Options According to Application Location and Mode:
There are power supplies for operating LEDs called adapters, LED drivers, and transformers (iron core transformers).
- The adapter is like a phone charger, so it has a plug (with a plug). For lower power units, the plug is built into the power supply housing, while for higher power (and heavier) units, it is mounted on a floating cable. The 12 Volt output is also a longer cable, with a so-called DC Jack connector at the end. It is advisable to buy an adapter for those who want to install LED strips themselves (not as professionals) and thus provide power from an existing outlet. The disadvantage is that we will have free-hanging wires, which we cannot always hide, but in return, we get a simple implementation method. But such an adapter can also be used for 12 Volt LED desk lamps or other 12 Volt spotlights installed later.
- A more aesthetically pleasing solution is if we can hide the power supply. These are the power supplies called LED drivers. These either have a short pair of wires sticking out, or none at all, but instead have a terminal strip on the box where the wires can be connected. These LED drivers can be permanently connected to the home electrical network and can be hidden, in simpler cases, on top of a tall cabinet, in a cavity made from a piece of furniture board, above a suspended ceiling, or in a suitably large built-in wall mounting box. There are primarily two types, waterproof and non-waterproof (naturally, they come in various water and dust resistance levels in terms of IP protection).

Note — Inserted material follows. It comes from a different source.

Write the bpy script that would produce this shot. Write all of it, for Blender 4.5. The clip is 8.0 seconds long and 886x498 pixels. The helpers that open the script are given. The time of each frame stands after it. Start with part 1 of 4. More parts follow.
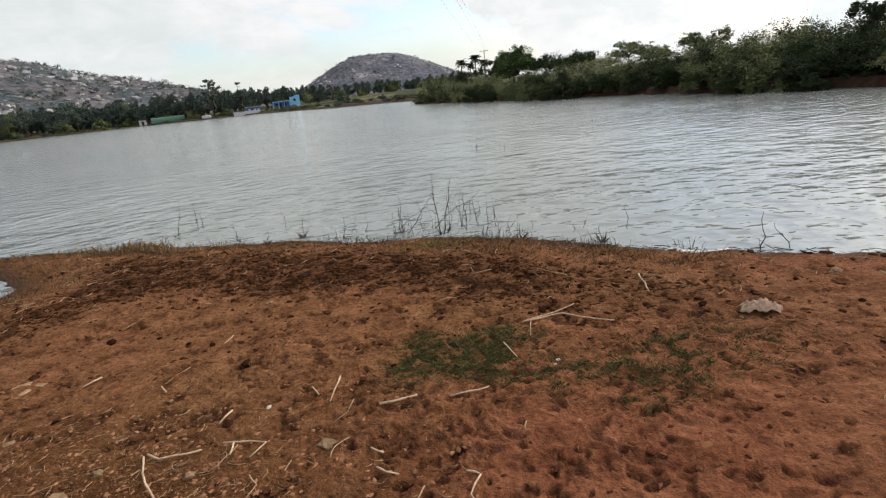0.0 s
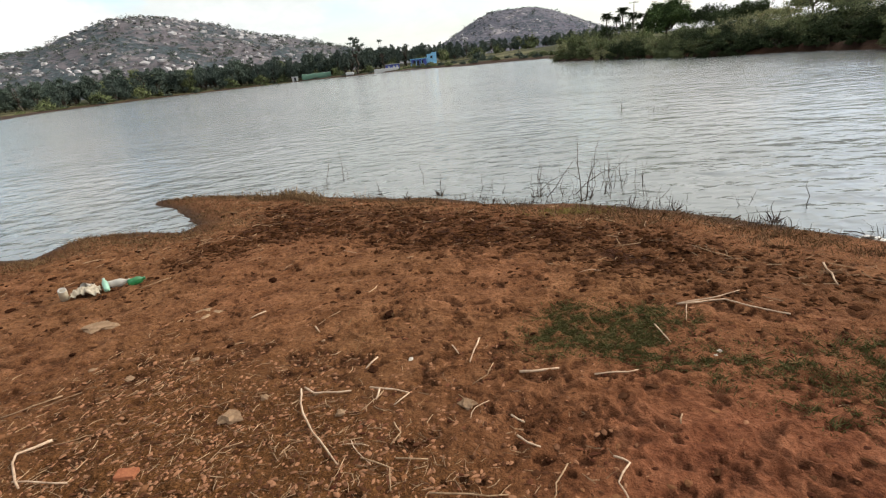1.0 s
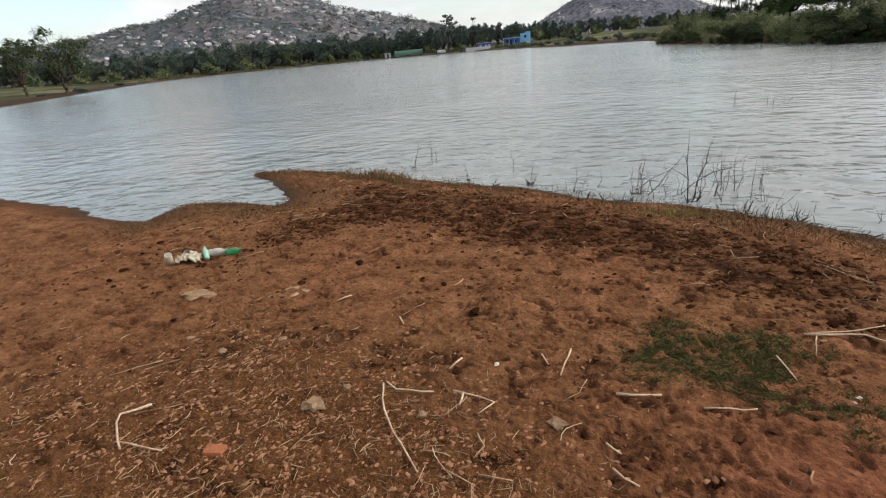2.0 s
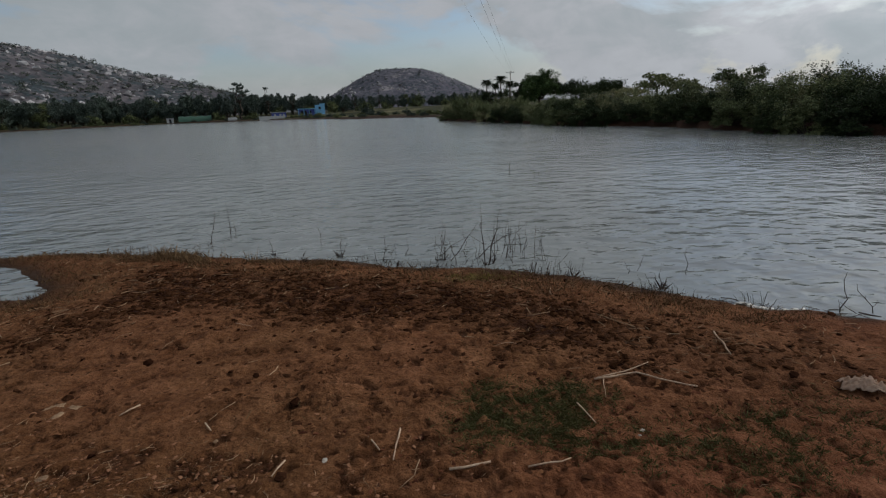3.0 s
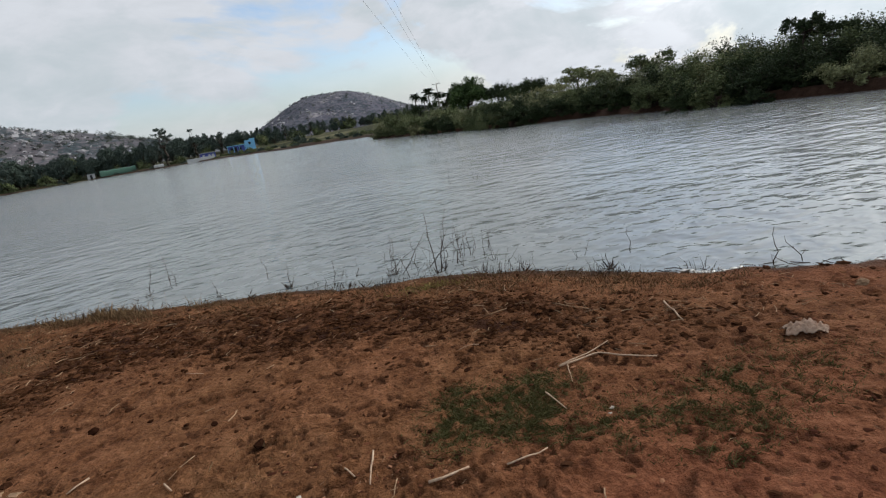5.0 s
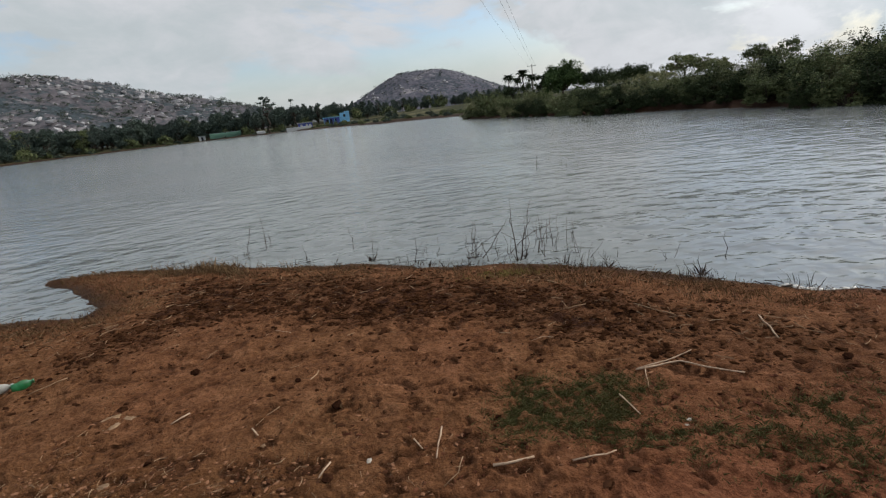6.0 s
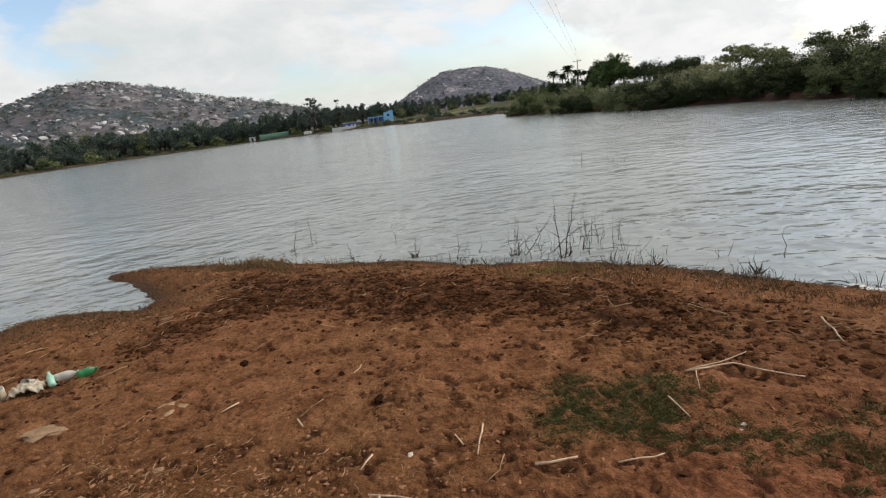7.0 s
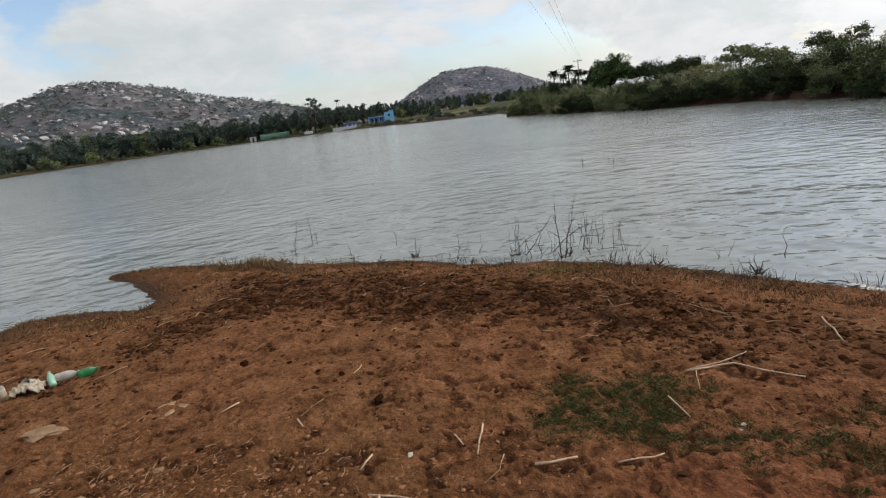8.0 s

- Non-waterproof ones are mostly in perforated metal housings, but there are also closed plastic housings that are dust-protected, or plastic housings with grilles. The ones with grilles are cheaper, but this also means that the heat generated is dissipated by the air, so they cannot be placed in a completely sealed narrow space, as this would result in the power supply overheating and failing. Additionally, the terminals of these power supplies are exposed, so the installation location must be determined by an electrical professional, as the exposed wire connections must be placed in a safe location where they cannot be touched during everyday use, ensuring safety and protection.
- Waterproof power supplies are recognizable by being completely sealed, either with a solid metal heatsink or a closed plastic housing. These types dissipate the heat generated during operation through their surfaces. They can be installed more safely since they have shorter pieces of wire sticking out, and these wires can be insulated. The waterproofing is a broad category; some types can be used continuously underwater (IP68), while others are only protected against splashing water and heavy rain (IP65 protection).
- Iron-core transformer, though any of the above may contain an iron-core transformer, the essence of the name is that it contains nothing else, meaning it outputs AC. These can also be found in waterproof and non-waterproof versions.
- Non-waterproof can be as simple as an exposed toroid coil, thus requiring an electrical professional for safe installation to ensure safety and accident prevention, and there are also more closed plastic-housed versions where the terminals for connecting the wires are in a place covered by a plastic lid.
- Waterproof power supplies typically have IP68 protection, meaning they can be used continuously underwater up to the depth specified by the manufacturer. This necessity mainly targets the design of color-changing step-proof, fountain, garden pond, or swimming pool LED RGB lighting.
- IMPORTANT: No LED can be used with the so-called “halogen electronic transformer” designed to output AC for halogen light sources! During the transformation, harmonics can appear on the AC waveform, which the LED electronics cannot filter out, thus quickly damaging the LED. This is not the fault of the halogen electronic transformer, as this does not cause problems with a filament, but simply because it was not designed for LEDs, just as LEDs were not designed for it.
It is also important to know that various safety electronics can be built into the power supplies, depending on the power supply. The most common are:
- Short-circuit protection. If the output wire pair is accidentally shorted, the power supply will not burn out but will shut off. The power supply will work again once the short circuit is removed.
- Overload protection. It specifies up to what percentage above the nominal load it can operate and for how long before it shuts down, to prevent power supply failure.
- Wide input voltage range. Ensures a stable output despite potential fluctuations in the network voltage.
- Input overvoltage protection.
- Output voltage adjustment within a certain range, allowing the power supply voltage to be tailored to specific needs.
- Output noise suppression, ensuring the DC is true direct current without any ripple.
- Of course, we cannot expect any of these additional protections from a power supply that consists solely of an iron-core transformer.